● **WHAT TO PRODUCE**:
Your task is to repeat all of the material exactly.
[begin PROVIDED DATA]
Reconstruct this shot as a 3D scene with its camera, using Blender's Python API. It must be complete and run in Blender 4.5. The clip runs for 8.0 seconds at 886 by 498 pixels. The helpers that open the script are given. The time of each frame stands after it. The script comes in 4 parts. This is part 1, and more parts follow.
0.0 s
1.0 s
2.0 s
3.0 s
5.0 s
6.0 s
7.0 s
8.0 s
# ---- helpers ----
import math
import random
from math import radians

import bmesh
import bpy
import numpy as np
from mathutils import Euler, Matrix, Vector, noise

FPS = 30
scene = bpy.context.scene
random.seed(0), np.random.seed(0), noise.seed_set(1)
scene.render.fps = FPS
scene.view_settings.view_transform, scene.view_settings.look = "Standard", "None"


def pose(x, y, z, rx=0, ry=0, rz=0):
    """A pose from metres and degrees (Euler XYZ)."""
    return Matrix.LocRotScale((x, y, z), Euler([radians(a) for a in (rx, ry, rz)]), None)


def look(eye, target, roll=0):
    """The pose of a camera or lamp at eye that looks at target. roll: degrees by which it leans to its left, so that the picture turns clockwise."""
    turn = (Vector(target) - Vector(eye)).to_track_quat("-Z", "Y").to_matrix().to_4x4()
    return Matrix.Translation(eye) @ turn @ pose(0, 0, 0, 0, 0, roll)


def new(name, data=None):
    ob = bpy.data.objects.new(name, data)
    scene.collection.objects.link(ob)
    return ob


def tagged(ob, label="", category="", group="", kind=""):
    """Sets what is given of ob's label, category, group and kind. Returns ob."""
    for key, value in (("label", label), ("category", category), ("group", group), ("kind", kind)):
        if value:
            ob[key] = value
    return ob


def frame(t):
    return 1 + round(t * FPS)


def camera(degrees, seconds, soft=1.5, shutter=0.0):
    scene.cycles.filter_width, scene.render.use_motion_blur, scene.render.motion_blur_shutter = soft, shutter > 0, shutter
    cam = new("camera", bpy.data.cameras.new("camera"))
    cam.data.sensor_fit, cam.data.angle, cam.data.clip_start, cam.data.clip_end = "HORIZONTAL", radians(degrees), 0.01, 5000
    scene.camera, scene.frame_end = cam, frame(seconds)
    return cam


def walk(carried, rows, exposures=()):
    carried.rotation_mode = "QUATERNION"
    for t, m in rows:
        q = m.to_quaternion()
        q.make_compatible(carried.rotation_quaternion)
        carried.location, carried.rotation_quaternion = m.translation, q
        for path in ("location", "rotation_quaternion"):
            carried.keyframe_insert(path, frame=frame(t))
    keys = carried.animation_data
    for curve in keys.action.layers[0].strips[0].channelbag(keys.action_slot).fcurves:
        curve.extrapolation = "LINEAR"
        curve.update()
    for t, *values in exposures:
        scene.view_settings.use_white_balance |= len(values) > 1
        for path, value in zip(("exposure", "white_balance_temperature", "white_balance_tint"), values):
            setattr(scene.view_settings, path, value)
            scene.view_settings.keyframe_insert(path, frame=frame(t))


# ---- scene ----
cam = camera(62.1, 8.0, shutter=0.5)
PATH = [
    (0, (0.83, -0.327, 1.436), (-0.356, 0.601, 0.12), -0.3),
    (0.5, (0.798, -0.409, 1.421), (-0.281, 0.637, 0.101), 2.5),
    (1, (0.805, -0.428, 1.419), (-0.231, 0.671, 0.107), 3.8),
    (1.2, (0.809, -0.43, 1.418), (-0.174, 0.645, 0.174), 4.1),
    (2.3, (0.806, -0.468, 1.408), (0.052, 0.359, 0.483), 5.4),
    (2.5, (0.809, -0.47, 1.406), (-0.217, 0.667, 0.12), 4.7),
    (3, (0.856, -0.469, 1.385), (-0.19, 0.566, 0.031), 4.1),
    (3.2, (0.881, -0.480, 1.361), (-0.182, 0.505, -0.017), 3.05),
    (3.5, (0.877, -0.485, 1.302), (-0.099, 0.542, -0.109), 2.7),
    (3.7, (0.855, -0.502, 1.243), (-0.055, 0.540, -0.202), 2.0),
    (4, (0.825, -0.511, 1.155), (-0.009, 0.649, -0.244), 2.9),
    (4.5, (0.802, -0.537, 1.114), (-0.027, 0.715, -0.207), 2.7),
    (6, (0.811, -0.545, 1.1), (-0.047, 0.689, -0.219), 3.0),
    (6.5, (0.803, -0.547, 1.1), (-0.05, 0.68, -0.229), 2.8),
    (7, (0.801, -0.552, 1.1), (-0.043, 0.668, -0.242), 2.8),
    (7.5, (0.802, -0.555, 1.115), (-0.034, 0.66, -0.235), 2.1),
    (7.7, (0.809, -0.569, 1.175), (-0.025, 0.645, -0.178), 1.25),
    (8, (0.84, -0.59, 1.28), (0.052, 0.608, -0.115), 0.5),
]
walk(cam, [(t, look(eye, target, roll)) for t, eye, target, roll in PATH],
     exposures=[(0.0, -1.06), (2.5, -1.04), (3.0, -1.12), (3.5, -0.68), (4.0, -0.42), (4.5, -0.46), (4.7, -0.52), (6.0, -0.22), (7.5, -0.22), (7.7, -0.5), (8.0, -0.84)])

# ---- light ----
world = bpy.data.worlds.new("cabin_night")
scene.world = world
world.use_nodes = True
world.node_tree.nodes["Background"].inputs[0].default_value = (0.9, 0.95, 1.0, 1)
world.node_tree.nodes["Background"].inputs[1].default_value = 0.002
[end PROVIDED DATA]
● **EXPECTED ANSWER**:
Reconstruct this shot as a 3D scene with its camera, using Blender's Python API. It must be complete and run in Blender 4.5. The clip runs for 8.0 seconds at 886 by 498 pixels. The helpers that open the script are given. The time of each frame stands after it. The script comes in 4 parts. This is part 1, and more parts follow.
0.0 s
1.0 s
2.0 s
3.0 s
5.0 s
6.0 s
7.0 s
8.0 s
# ---- helpers ----
import math
import random
from math import radians

import bmesh
import bpy
import numpy as np
from mathutils import Euler, Matrix, Vector, noise

FPS = 30
scene = bpy.context.scene
random.seed(0), np.random.seed(0), noise.seed_set(1)
scene.render.fps = FPS
scene.view_settings.view_transform, scene.view_settings.look = "Standard", "None"


def pose(x, y, z, rx=0, ry=0, rz=0):
    """A pose from metres and degrees (Euler XYZ)."""
    return Matrix.LocRotScale((x, y, z), Euler([radians(a) for a in (rx, ry, rz)]), None)


def look(eye, target, roll=0):
    """The pose of a camera or lamp at eye that looks at target. roll: degrees by which it leans to its left, so that the picture turns clockwise."""
    turn = (Vector(target) - Vector(eye)).to_track_quat("-Z", "Y").to_matrix().to_4x4()
    return Matrix.Translation(eye) @ turn @ pose(0, 0, 0, 0, 0, roll)


def new(name, data=None):
    ob = bpy.data.objects.new(name, data)
    scene.collection.objects.link(ob)
    return ob


def tagged(ob, label="", category="", group="", kind=""):
    """Sets what is given of ob's label, category, group and kind. Returns ob."""
    for key, value in (("label", label), ("category", category), ("group", group), ("kind", kind)):
        if value:
            ob[key] = value
    return ob


def frame(t):
    return 1 + round(t * FPS)


def camera(degrees, seconds, soft=1.5, shutter=0.0):
    scene.cycles.filter_width, scene.render.use_motion_blur, scene.render.motion_blur_shutter = soft, shutter > 0, shutter
    cam = new("camera", bpy.data.cameras.new("camera"))
    cam.data.sensor_fit, cam.data.angle, cam.data.clip_start, cam.data.clip_end = "HORIZONTAL", radians(degrees), 0.01, 5000
    scene.camera, scene.frame_end = cam, frame(seconds)
    return cam


def walk(carried, rows, exposures=()):
    carried.rotation_mode = "QUATERNION"
    for t, m in rows:
        q = m.to_quaternion()
        q.make_compatible(carried.rotation_quaternion)
        carried.location, carried.rotation_quaternion = m.translation, q
        for path in ("location", "rotation_quaternion"):
            carried.keyframe_insert(path, frame=frame(t))
    keys = carried.animation_data
    for curve in keys.action.layers[0].strips[0].channelbag(keys.action_slot).fcurves:
        curve.extrapolation = "LINEAR"
        curve.update()
    for t, *values in exposures:
        scene.view_settings.use_white_balance |= len(values) > 1
        for path, value in zip(("exposure", "white_balance_temperature", "white_balance_tint"), values):
            setattr(scene.view_settings, path, value)
            scene.view_settings.keyframe_insert(path, frame=frame(t))


# ---- scene ----
cam = camera(62.1, 8.0, shutter=0.5)
PATH = [
    (0, (0.83, -0.327, 1.436), (-0.356, 0.601, 0.12), -0.3),
    (0.5, (0.798, -0.409, 1.421), (-0.281, 0.637, 0.101), 2.5),
    (1, (0.805, -0.428, 1.419), (-0.231, 0.671, 0.107), 3.8),
    (1.2, (0.809, -0.43, 1.418), (-0.174, 0.645, 0.174), 4.1),
    (2.3, (0.806, -0.468, 1.408), (0.052, 0.359, 0.483), 5.4),
    (2.5, (0.809, -0.47, 1.406), (-0.217, 0.667, 0.12), 4.7),
    (3, (0.856, -0.469, 1.385), (-0.19, 0.566, 0.031), 4.1),
    (3.2, (0.881, -0.480, 1.361), (-0.182, 0.505, -0.017), 3.05),
    (3.5, (0.877, -0.485, 1.302), (-0.099, 0.542, -0.109), 2.7),
    (3.7, (0.855, -0.502, 1.243), (-0.055, 0.540, -0.202), 2.0),
    (4, (0.825, -0.511, 1.155), (-0.009, 0.649, -0.244), 2.9),
    (4.5, (0.802, -0.537, 1.114), (-0.027, 0.715, -0.207), 2.7),
    (6, (0.811, -0.545, 1.1), (-0.047, 0.689, -0.219), 3.0),
    (6.5, (0.803, -0.547, 1.1), (-0.05, 0.68, -0.229), 2.8),
    (7, (0.801, -0.552, 1.1), (-0.043, 0.668, -0.242), 2.8),
    (7.5, (0.802, -0.555, 1.115), (-0.034, 0.66, -0.235), 2.1),
    (7.7, (0.809, -0.569, 1.175), (-0.025, 0.645, -0.178), 1.25),
    (8, (0.84, -0.59, 1.28), (0.052, 0.608, -0.115), 0.5),
]
walk(cam, [(t, look(eye, target, roll)) for t, eye, target, roll in PATH],
     exposures=[(0.0, -1.06), (2.5, -1.04), (3.0, -1.12), (3.5, -0.68), (4.0, -0.42), (4.5, -0.46), (4.7, -0.52), (6.0, -0.22), (7.5, -0.22), (7.7, -0.5), (8.0, -0.84)])

# ---- light ----
world = bpy.data.worlds.new("cabin_night")
scene.world = world
world.use_nodes = True
world.node_tree.nodes["Background"].inputs[0].default_value = (0.9, 0.95, 1.0, 1)
world.node_tree.nodes["Background"].inputs[1].default_value = 0.002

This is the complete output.